Jens Peter Jacobsen est né en 1847 à Thisted, ville située au bord de la mer dans le nord-ouest du Jutland, tout au nord du Danemark. Son imaginaire poétique a été nourri de ce paysage marin battu par le vent. C’est dans une île située au large, l’île de Gurre que se situe l’action qui a inspiré le musicien Schoenberg. Jacobsen n’a pas eu le temps de déployer toutes ses capacités, la mort l’a emporté en 1885.
Dans un de ses romans, il décrit l’évolution d’un personnage vers l’athéisme, alors qu’il est confronté aux violences du monde. Cependant le botaniste qu’il était (il avait obtenu un diplôme de biologie à Copenhague) ne fermait pas les yeux sur les merveilles de la Nature en laquelle il tentait de percevoir une forme mystérieuse de transcendance. Tout cela apparaît dans son poème et dans la musique de Schoenberg.
Les Gurre-Lieder d’Arnold Schoenberg (1874-1951) sont représentatifs du monde musical dans lequel a été formé le compositeur : celui de l’Expressionisme à la suite de Wagner ou de Mahler. Ces œuvres sont caractérisées par un très grand orchestre, des nuances fortement contrastées, un chant violent, presque de l’ordre du cri par moments.

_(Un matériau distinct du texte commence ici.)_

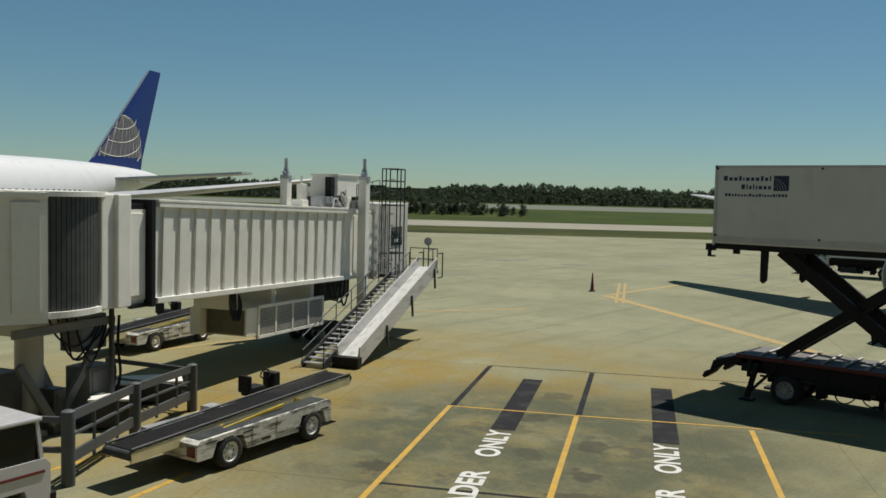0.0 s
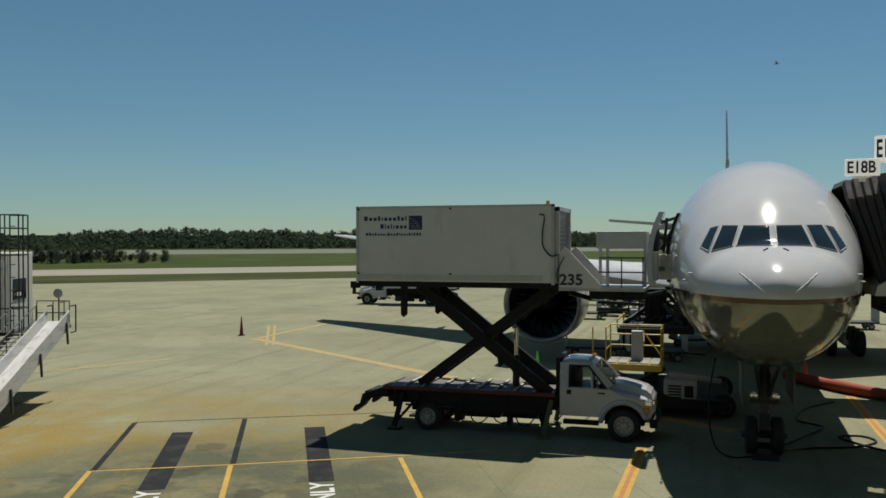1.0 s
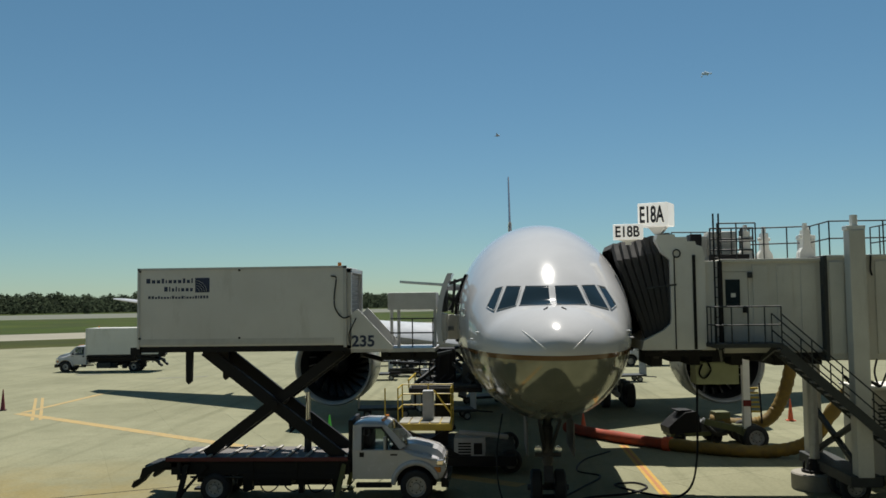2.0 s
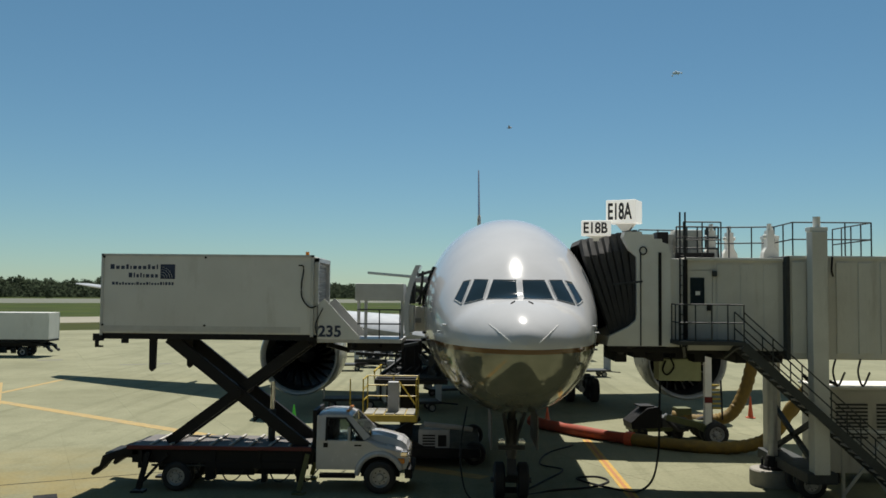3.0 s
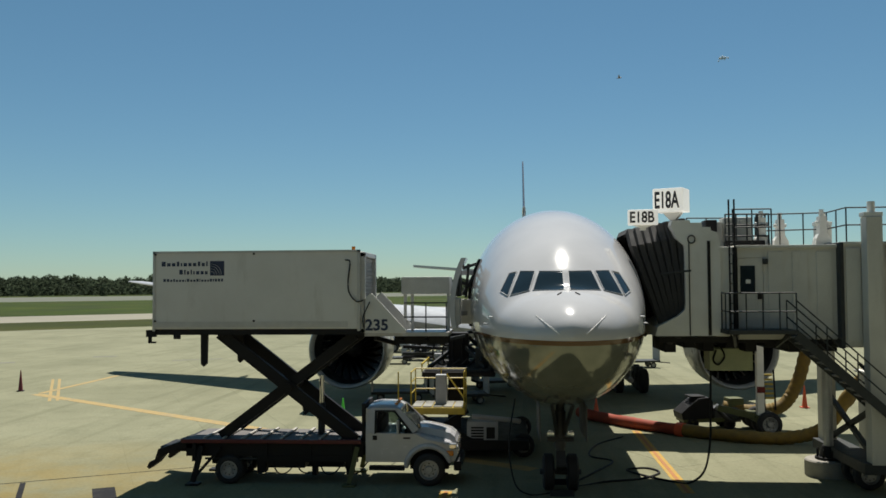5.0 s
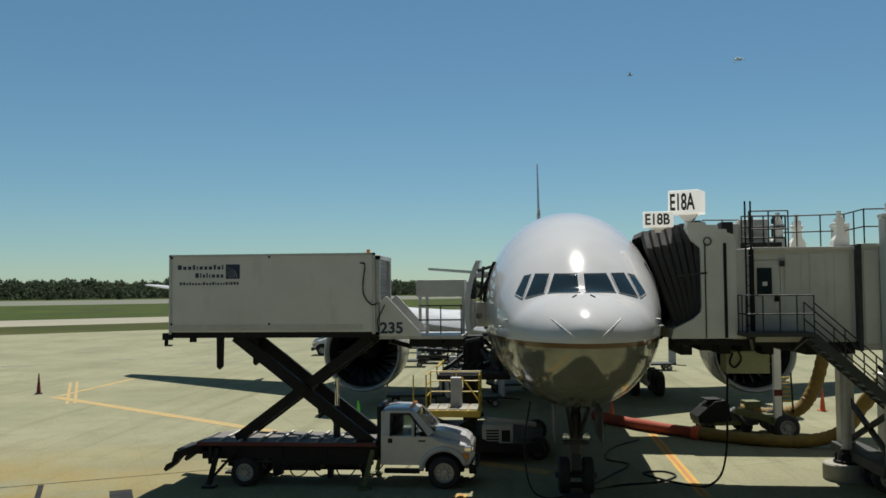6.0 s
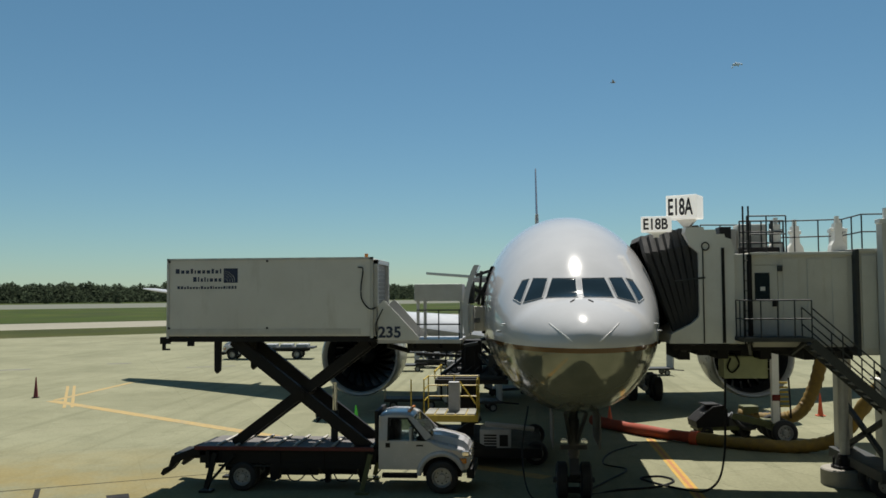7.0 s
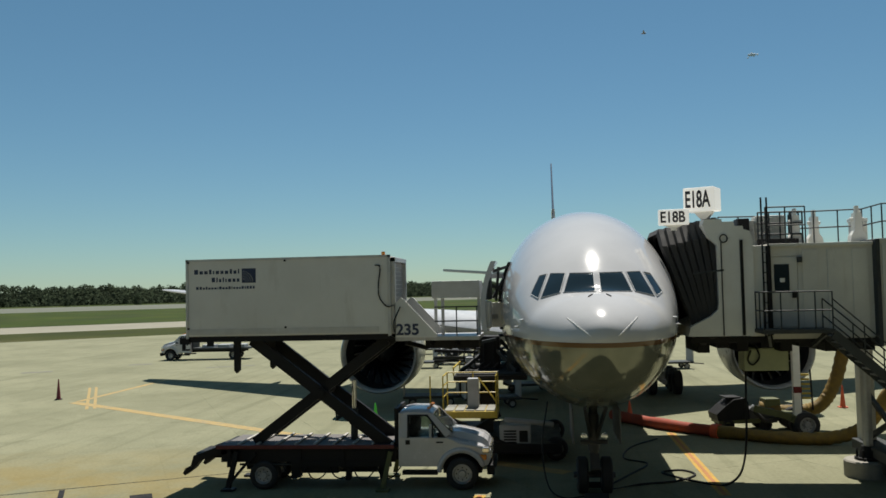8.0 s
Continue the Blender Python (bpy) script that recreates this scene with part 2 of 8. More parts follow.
def livery():
    """White above, a thin gold line, polished grey below, by height on the airliner."""
    m = mat("airliner_livery_paint", (0.48, 0.48, 0.485), 0.2, vary=0.04, scale=0.8, dirt=(0.44, 0.43, 0.42), dirt_amount=0.4, spec=0.4)
    nt = m.node_tree
    b = nt.nodes["Principled BSDF"]
    old = b.inputs["Base Color"].links[0].from_socket
    tc = nt.nodes.new("ShaderNodeTexCoord")
    sep = nt.nodes.new("ShaderNodeSeparateXYZ")
    nt.links.new(tc.outputs["Object"], sep.inputs[0])

    def above(h):
        n = nt.nodes.new("ShaderNodeMath")
        n.operation = "GREATER_THAN"
        n.inputs[1].default_value = h
        nt.links.new(sep.outputs["Z"], n.inputs[0])
        return n.outputs[0]

    def mixed(f, a, c):
        n = nt.nodes.new("ShaderNodeMix")
        n.data_type = "RGBA"
        nt.links.new(f, n.inputs["Factor"])
        for s, v in (("A", a), ("B", c)):
            if isinstance(v, tuple):
                n.inputs[s].default_value = v
            else:
                nt.links.new(v, n.inputs[s])
        return n.outputs["Result"]
    pn = nt.nodes.new("ShaderNodeTexNoise")
    pn.inputs["Scale"].default_value, pn.inputs["Detail"].default_value = 1.1, 6
    nt.links.new(tc.outputs["Object"], pn.inputs["Vector"])
    pr = nt.nodes.new("ShaderNodeMapRange")
    pr.inputs["From Min"].default_value, pr.inputs["From Max"].default_value = 0.35, 0.65
    nt.links.new(pn.outputs["Fac"], pr.inputs["Value"])
    belly = mixed(pr.outputs[0], (0.17, 0.175, 0.14, 1), (0.23, 0.23, 0.185, 1))
    low = mixed(above(4.74), belly, (0.11, 0.055, 0.02, 1))
    nt.links.new(mixed(above(4.86), low, old), b.inputs["Base Color"])
    r = nt.nodes.new("ShaderNodeMix")
    nt.links.new(above(4.74), r.inputs["Factor"])
    rb = nt.nodes.new("ShaderNodeMapRange")
    rb.inputs["To Min"].default_value, rb.inputs["To Max"].default_value = 0.08, 0.18
    nt.links.new(pr.outputs[0], rb.inputs["Value"])
    nt.links.new(rb.outputs[0], r.inputs["A"])
    r.inputs["B"].default_value = 0.11
    pb = nt.nodes.new("ShaderNodeBump")
    pb.inputs["Strength"].default_value, pb.inputs["Distance"].default_value = 0.10, 0.02
    nt.links.new(pn.outputs["Fac"], pb.inputs["Height"])
    cells = nt.nodes.new("ShaderNodeTexVoronoi")
    cells.inputs["Scale"].default_value = 0.9
    nt.links.new(tc.outputs["Object"], cells.inputs["Vector"])
    tilt = nt.nodes.new("ShaderNodeVectorMath")
    tilt.operation = "SUBTRACT"
    tilt.inputs[1].default_value = (0.5, 0.5, 0.5)
    nt.links.new(cells.outputs["Color"], tilt.inputs[0])
    share = nt.nodes.new("ShaderNodeMapRange")
    share.inputs["To Min"].default_value, share.inputs["To Max"].default_value = 0.09, 0.0
    nt.links.new(above(4.74), share.inputs["Value"])
    lean = nt.nodes.new("ShaderNodeVectorMath")
    lean.operation = "SCALE"
    nt.links.new(tilt.outputs[0], lean.inputs[0])
    nt.links.new(share.outputs[0], lean.inputs["Scale"])
    both = nt.nodes.new("ShaderNodeVectorMath")
    nt.links.new(pb.outputs[0], both.inputs[0])
    nt.links.new(lean.outputs[0], both.inputs[1])
    unit = nt.nodes.new("ShaderNodeVectorMath")
    unit.operation = "NORMALIZE"
    nt.links.new(both.outputs[0], unit.inputs[0])
    nt.links.new(unit.outputs[0], b.inputs["Normal"])
    nt.links.new(r.outputs["Result"], b.inputs["Roughness"])
    mt = nt.nodes.new("ShaderNodeMapRange")          # polished bare metal below the line
    mt.inputs["To Min"].default_value, mt.inputs["To Max"].default_value = 0.55, 0.0
    nt.links.new(above(4.74), mt.inputs["Value"])
    nt.links.new(mt.outputs[0], b.inputs["Metallic"])
    return m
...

Le Prélude des Gurre-Lieder est une merveilleuse page d’orchestre aux sonorités subtiles et délicates ; obtenir de tels effets avec un grand orchestre relève du chef-d’œuvre. Voici un pur moment de musique.
Le texte de Jacobsen a résonné dans l’esprit de Schoenberg bien au-delà de l’anecdote : le roi Waldemar aime la princesse Tove dont la reine provoquera la mort. Le roi sera condamné à errer éternellement à sa recherche sans jamais la retrouver.
Ce qui rencontre un écho chez le compositeur, c’est la nature consolatrice certes, mais aussi plus profondément la question de la foi en un Dieu absent de la vie des hommes, un Dieu contre lequel le roi-Schoenberg se révolte mais auquel il s’adresse malgré tout. Schonberg a été habité par cette question de la foi, lui qui s’est converti au protestantisme (pas seulement pas opportunisme) et qui est retourné dans la communauté juive à laquelle il appartenait.
Nous écoutons le début de la deuxième partie des Gurre-Lieder qui est une violente imprécation contre ce Dieu qui a laissé mourir Tove, c’est-à-dire qui laisse le mal envahir le monde. Voici le texte de Jacobsen :
Herrgott, weisst du, was du tatest, als klein Tove mir verstarb ?
Triebst mich aus der letzten Freistatt, die ich meinem Glück erwarb !
Herr, du solltest wohl erröten :
Bettlers einz’ges Lamm zu töten !
Herrgott, ich bin auch ein Herrscher,
und es ist mein Herrscherglauben :
Meinem Untertanen darf ich nie die letzte Leuchte rauben.
Falsche Wege schlägst du ein :
Das heist wohl Tyrann, nicht Herrscher sein !
Herrgott, deine Engelscharen singen stets nur deinen Preis,
doch dir wäre mehr vonnöten einer, der zu tadeln weiss.
Und wer mag solches wagen ?
Lass mich, Herr, die Kappe deines Hofnarrn tragen !
Dieu sais-tu quel fut ton méfait
en tuant ma petite Tove ?
Tu m’as pris la dernière chance
De connaître enfin le bonheur !
Dieu, tu devrais bien en rougir
De prendre au pauvre son propre bien !
Seigneur, je suis aussi un chef
Et telle est ma loi de maître
De ne prendre jamais
La dernière ressource à un sujet.
Tu suis un mauvais chemin,
Ton nom est tyran, non maître !
Seigneur, le chœur des anges
Ne cesse pas de te louer.
Pourtant quelqu’un sachant te blâmer
Te serait plus utile.
Mais qui pourrait donc l’oser ?
Laisse-moi, Dieu, porter près de toi la cape du bouffon de Cour.
Les Gurre-Lieder d’Arnold Schoenberg se présentent comme une suite de Lieder enchaînés les uns aux autres. L’œuvre se conclut par un hymne au soleil « brillant au bord de la mer… faisant de son front clair voler l’or de ses rayons ». On perçoit dans cette conclusion cet hommage à la nature en laquelle la vie trouve un sens, hommage postromantique que magnifie cette admirable page de Schoenberg.